1. notwithstanding § 438 para. 1 no. 3 BGB, the general limitation period for claims arising from material defects and defects of title shall be one year from delivery. If acceptance has been agreed, the limitation period shall commence upon acceptance.

2. if the goods are a building or an item that has been used for a building in accordance with its customary use and has caused its defectiveness (building material), the limitation period shall be 5 years from delivery in accordance with the statutory provision (§ 438 para. 1 no. 2 BGB). Other special statutory provisions on the limitation period (in particular § 438 Para. 1 No. 1, Para. 3, §§ 444, 445b BGB) remain unaffected.

3. the aforementioned limitation periods of sales law shall also apply to contractual and non-contractual claims for damages of the Buyer which are based on a defect of the goods, unless the application of the regular statutory limitation period (§§ 195, 199 BGB) would lead to a shorter limitation period in individual cases.
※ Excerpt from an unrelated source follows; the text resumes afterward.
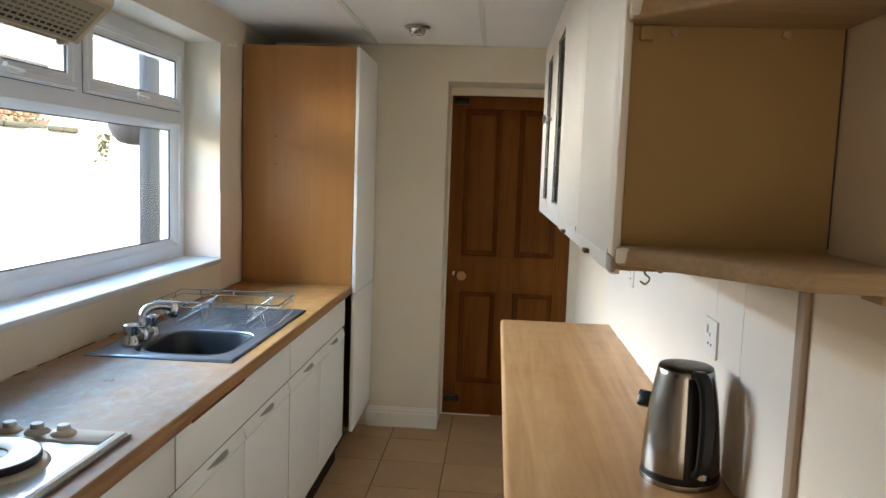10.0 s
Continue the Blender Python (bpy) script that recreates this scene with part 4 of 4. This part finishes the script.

The Buyer's claims for damages pursuant to § 8 para. 2 sentence 1 and sentence 2(a) and pursuant to the Product Liability Act shall become time-barred exclusively in accordance with the statutory limitation periods.

 

§ 11 - Choice of law and place of jurisdiction

1. the law of the Federal Republic of Germany shall apply to these Terms and Conditions of Sale and the contractual relationship between us and the Buyer.

2. if the Buyer is a merchant, entrepreneur, legal entity under public law or a special fund under public law, the exclusive place of jurisdiction for all disputes arising directly or indirectly from the contractual relationship shall be our registered office in Hattingen. However, we are also always entitled to bring an action at the place of fulfilment of the delivery obligation in accordance with these Terms and Conditions of Sale or an overriding individual agreement or at the Buyer's general place of jurisdiction. Overriding statutory provisions, in particular regarding exclusive jurisdiction, shall remain unaffected.